Bernardo Cesare, Docente di Petrografia all’Università di Padova, ha fotografato al microscopio queste rocce rivelando inediti mondi. Per poterli osservare al microscopio, i campioni di roccia devono essere così sottili da divenire trasparenti, in modo da poter essere attraversati dalla luce.

Le rocce, quindi, vengono tagliate con una lama diamantata in fette molto sottili, di circa tre centesimi di millimetro (30 micron); la fetta di roccia viene poi incollata su un vetrino per essere osservata al microscopio.
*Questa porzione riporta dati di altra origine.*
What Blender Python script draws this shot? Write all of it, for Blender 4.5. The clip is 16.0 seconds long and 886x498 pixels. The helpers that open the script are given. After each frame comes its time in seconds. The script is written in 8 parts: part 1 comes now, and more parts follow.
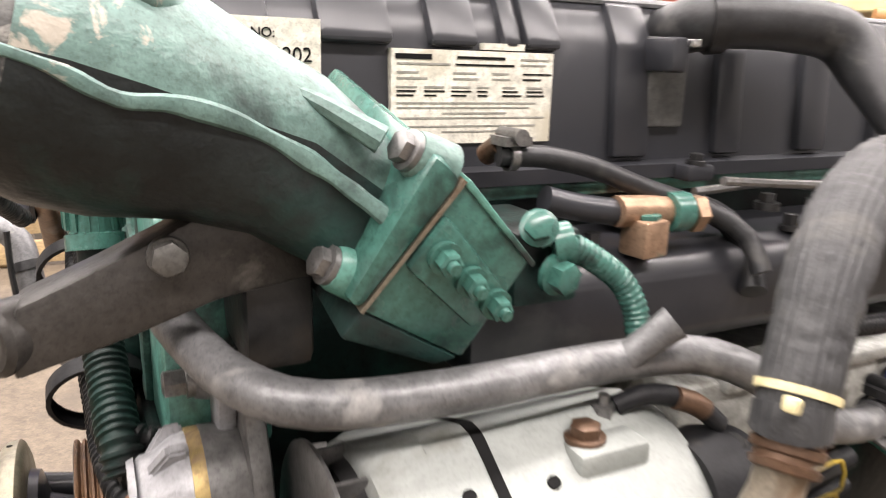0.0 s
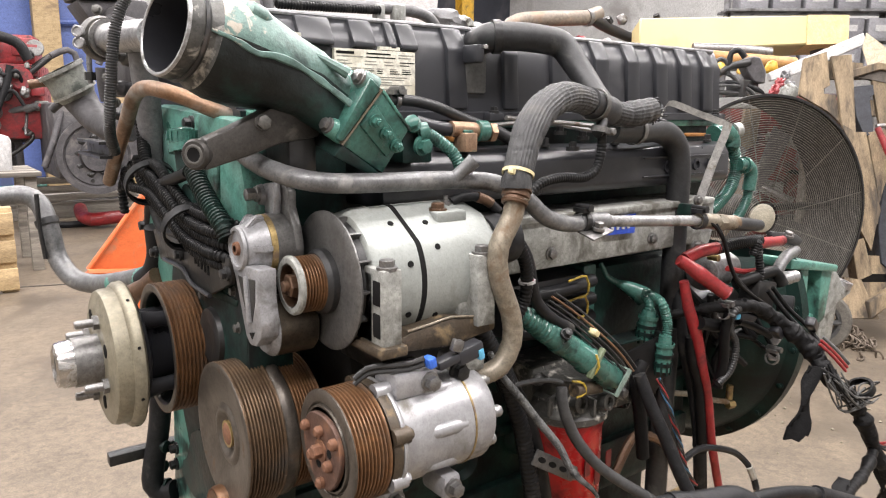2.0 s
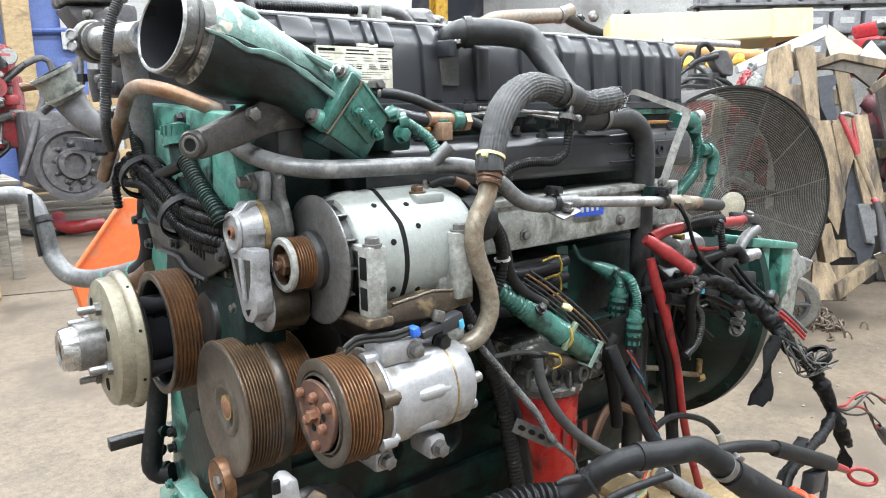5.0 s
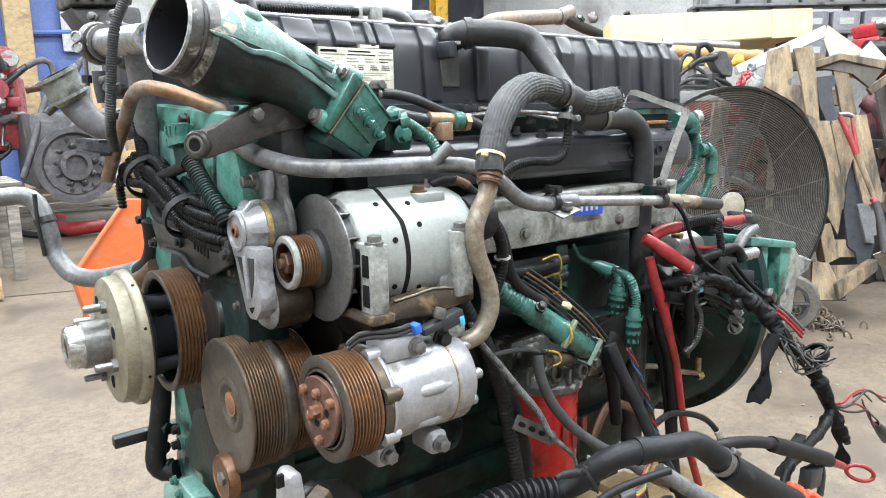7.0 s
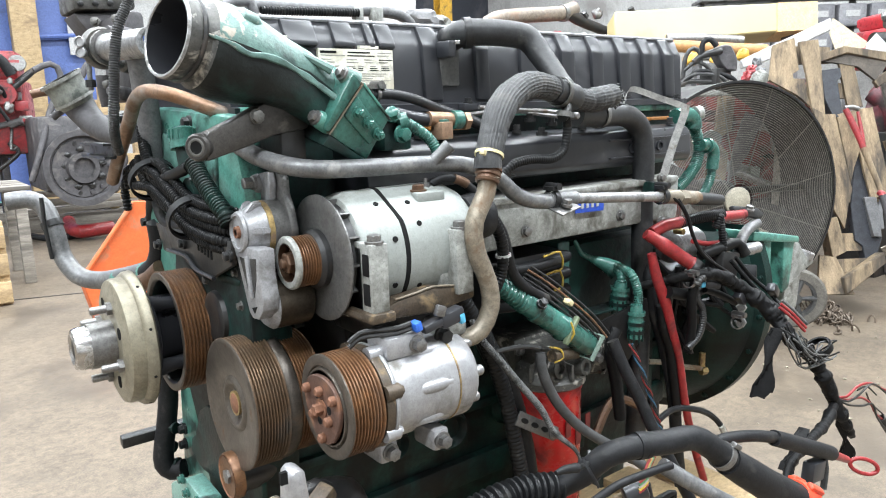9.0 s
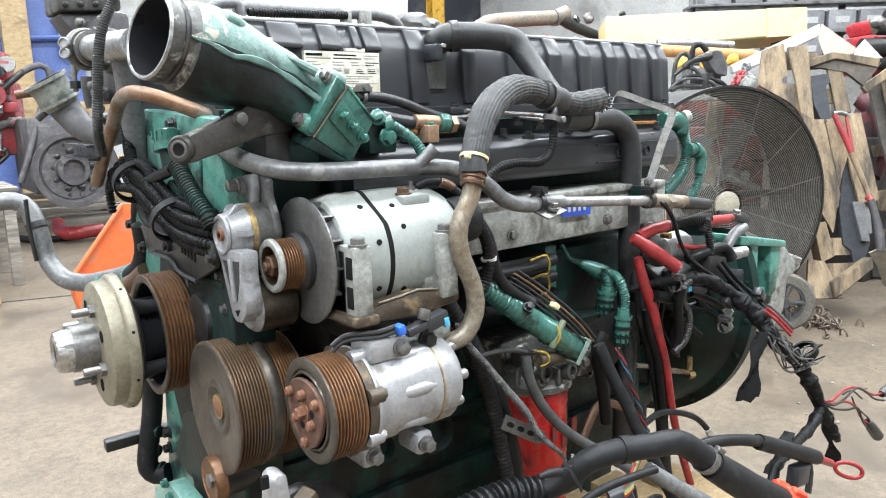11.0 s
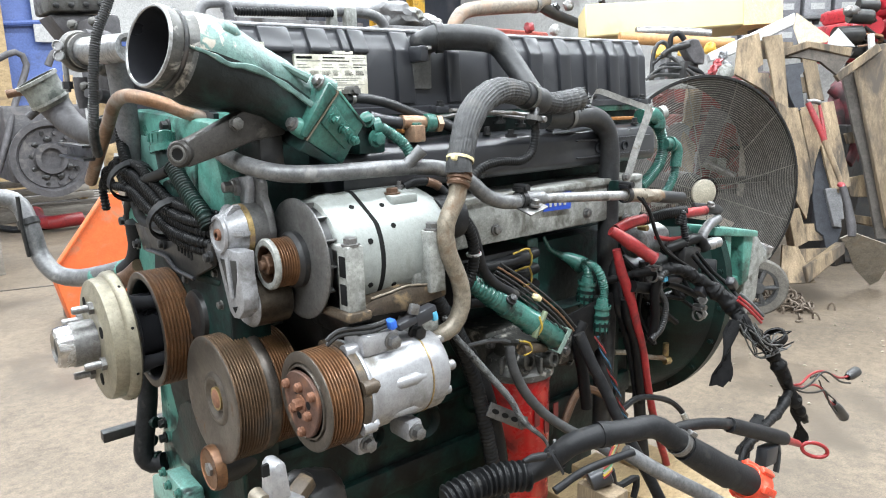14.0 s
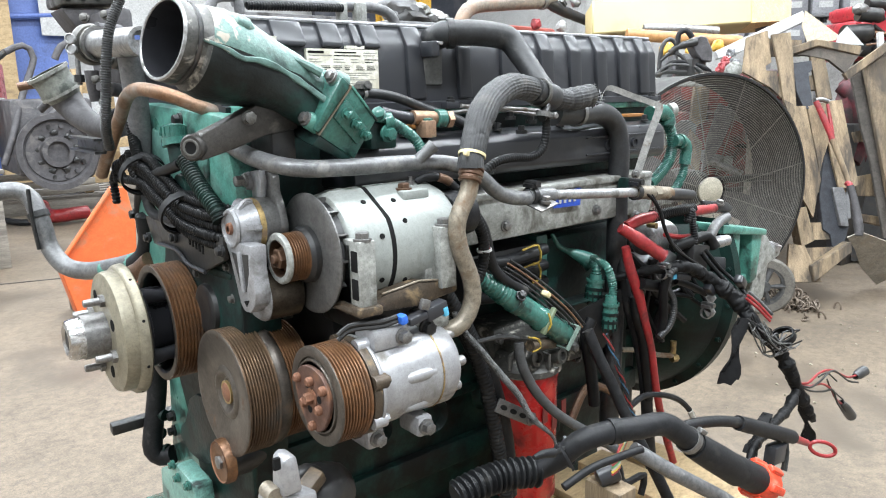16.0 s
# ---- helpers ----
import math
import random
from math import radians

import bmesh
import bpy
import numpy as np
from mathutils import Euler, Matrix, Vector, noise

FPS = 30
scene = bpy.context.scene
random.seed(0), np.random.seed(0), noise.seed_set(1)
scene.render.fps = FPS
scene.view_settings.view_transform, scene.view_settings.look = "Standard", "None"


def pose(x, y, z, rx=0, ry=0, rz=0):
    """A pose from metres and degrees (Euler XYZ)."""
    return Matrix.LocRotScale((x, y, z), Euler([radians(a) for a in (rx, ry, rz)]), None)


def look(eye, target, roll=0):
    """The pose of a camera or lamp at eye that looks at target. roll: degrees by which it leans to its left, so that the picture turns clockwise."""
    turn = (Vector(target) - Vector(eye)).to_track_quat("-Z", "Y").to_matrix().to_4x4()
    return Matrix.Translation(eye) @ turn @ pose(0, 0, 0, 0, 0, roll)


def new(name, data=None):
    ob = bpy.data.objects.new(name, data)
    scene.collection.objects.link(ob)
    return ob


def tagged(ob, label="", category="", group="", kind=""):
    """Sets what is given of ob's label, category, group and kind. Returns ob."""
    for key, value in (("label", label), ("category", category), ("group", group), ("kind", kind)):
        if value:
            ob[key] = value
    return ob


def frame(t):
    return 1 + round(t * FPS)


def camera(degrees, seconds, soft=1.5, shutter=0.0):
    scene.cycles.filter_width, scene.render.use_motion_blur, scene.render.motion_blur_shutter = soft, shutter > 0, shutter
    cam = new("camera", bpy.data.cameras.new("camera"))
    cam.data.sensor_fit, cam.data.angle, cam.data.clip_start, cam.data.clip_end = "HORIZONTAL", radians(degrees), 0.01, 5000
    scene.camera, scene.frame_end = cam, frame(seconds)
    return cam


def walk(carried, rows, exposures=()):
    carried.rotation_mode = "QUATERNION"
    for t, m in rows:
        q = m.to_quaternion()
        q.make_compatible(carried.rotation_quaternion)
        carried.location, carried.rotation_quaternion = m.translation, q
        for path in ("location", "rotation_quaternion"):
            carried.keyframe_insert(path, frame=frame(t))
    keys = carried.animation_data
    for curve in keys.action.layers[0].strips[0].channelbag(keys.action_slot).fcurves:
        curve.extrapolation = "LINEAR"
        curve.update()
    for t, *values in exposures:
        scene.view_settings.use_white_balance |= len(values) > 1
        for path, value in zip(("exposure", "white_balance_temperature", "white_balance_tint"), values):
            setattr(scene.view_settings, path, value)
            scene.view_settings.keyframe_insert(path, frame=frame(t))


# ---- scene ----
cam = camera(63.06, 16.0, soft=1.1, shutter=0.4)
PATH = [
    (0, (-0.3111, -0.4513, 1.1906), (0.5541, 1.2812, 0.6907), 1.68),
    (0.5, (-0.3673, -0.5596, 1.1799), (0.6425, 1.1019, 0.7115), 0.79),
    (1, (-0.4554, -0.6806, 1.1502), (0.6336, 0.9456, 0.7385), -0.05),
    (1.5, (-0.5375, -0.7862, 1.1346), (0.6084, 0.8060, 0.7450), 0.09),
    (2, (-0.5890, -0.8670, 1.1209), (0.5776, 0.7126, 0.7418), 0.53),
    (2.5, (-0.6164, -0.9031, 1.1072), (0.5614, 0.6667, 0.7220), 1.00),
    (3, (-0.6219, -0.8928, 1.0927), (0.5710, 0.6634, 0.6990), 1.04),
    (3.5, (-0.6156, -0.9075, 1.1011), (0.5893, 0.6411, 0.7138), 0.41),
    (4, (-0.6235, -0.9147, 1.1073), (0.5917, 0.6296, 0.7351), -0.43),
    (6.5, (-0.6355, -0.9345, 1.1067), (0.5679, 0.6169, 0.7259), -1.00),
    (7, (-0.6391, -0.9341, 1.1058), (0.5690, 0.6153, 0.7322), -0.90),
    (7.5, (-0.6325, -0.9337, 1.1057), (0.5703, 0.6189, 0.7280), -1.04),
    (8, (-0.6337, -0.9407, 1.1066), (0.5621, 0.6169, 0.7273), -1.41),
    (8.5, (-0.6367, -0.9446, 1.1075), (0.5539, 0.6172, 0.7287), -1.66),
    (11, (-0.6276, -0.9509, 1.1067), (0.5812, 0.5990, 0.7372), -1.38),
    (11.5, (-0.6211, -0.9521, 1.1075), (0.6107, 0.5784, 0.7333), -1.13),
    (12, (-0.6304, -0.9594, 1.1084), (0.6174, 0.5560, 0.7253), -1.05),
    (12.5, (-0.6580, -0.9677, 1.1205), (0.5944, 0.5406, 0.7249), -1.09),
    (13, (-0.6545, -0.9683, 1.1271), (0.5958, 0.5395, 0.7228), -1.16),
    (13.5, (-0.6533, -0.9740, 1.1306), (0.5942, 0.5352, 0.7233), -1.40),
    (14, (-0.6594, -0.9776, 1.1313), (0.5842, 0.5337, 0.7198), -1.47),
    (14.5, (-0.6558, -0.9741, 1.1328), (0.5827, 0.5395, 0.7145), -1.46),
    (15, (-0.6519, -0.9704, 1.1308), (0.5797, 0.5487, 0.7118), -1.49),
    (15.5, (-0.6582, -0.9734, 1.1312), (0.5731, 0.5459, 0.7121), -1.40),
    (16, (-0.6672, -0.9716, 1.1307), (0.5669, 0.5448, 0.7093), -1.09),
]
walk(cam, [(t, look(eye, target, roll)) for t, eye, target, roll in PATH],
     exposures=[(0.0, 0.25, 7500, 22), (0.5, 0.22, 7450, 21), (1.0, 0.42, 7300, 18), (1.5, 0.17, 7300, 19), (2.0, 0.11, 7200, 19), (3.0, 0.40, 6600, 11), (6.5, 0.40, 6450, 10), (11.5, 0.40, 6450, 10), (16.0, 0.36, 6400, 10)])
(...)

Questo vetrino è posato su un tavolino portaoggetti illuminato da sotto: quando passa attraverso i cristalli della roccia, la luce viene propagata in modo diverso a seconda della struttura cristallina, ossia in base a come sono disposti gli atomi nei cristalli del campione.

Quando tale luce colpisce il campione in analisi, essa interagisce con i minerali presenti nella roccia e ogni colore della luce ruota di un angolo diverso a seconda del tipo e delle caratteristiche del minerale. L’uso di un secondo filtro, detto analizzatore e posto tra obiettivo e oculare, permette di isolare una sola parte, o colore, della luce incidente.

La stessa immagine di un oggetto, quindi, si può ottenere in colori diversi a seconda di come vengono usati i filtri. L’uso della luce polarizzata permette al geologo di identificare e classificare i minerali presenti in una roccia.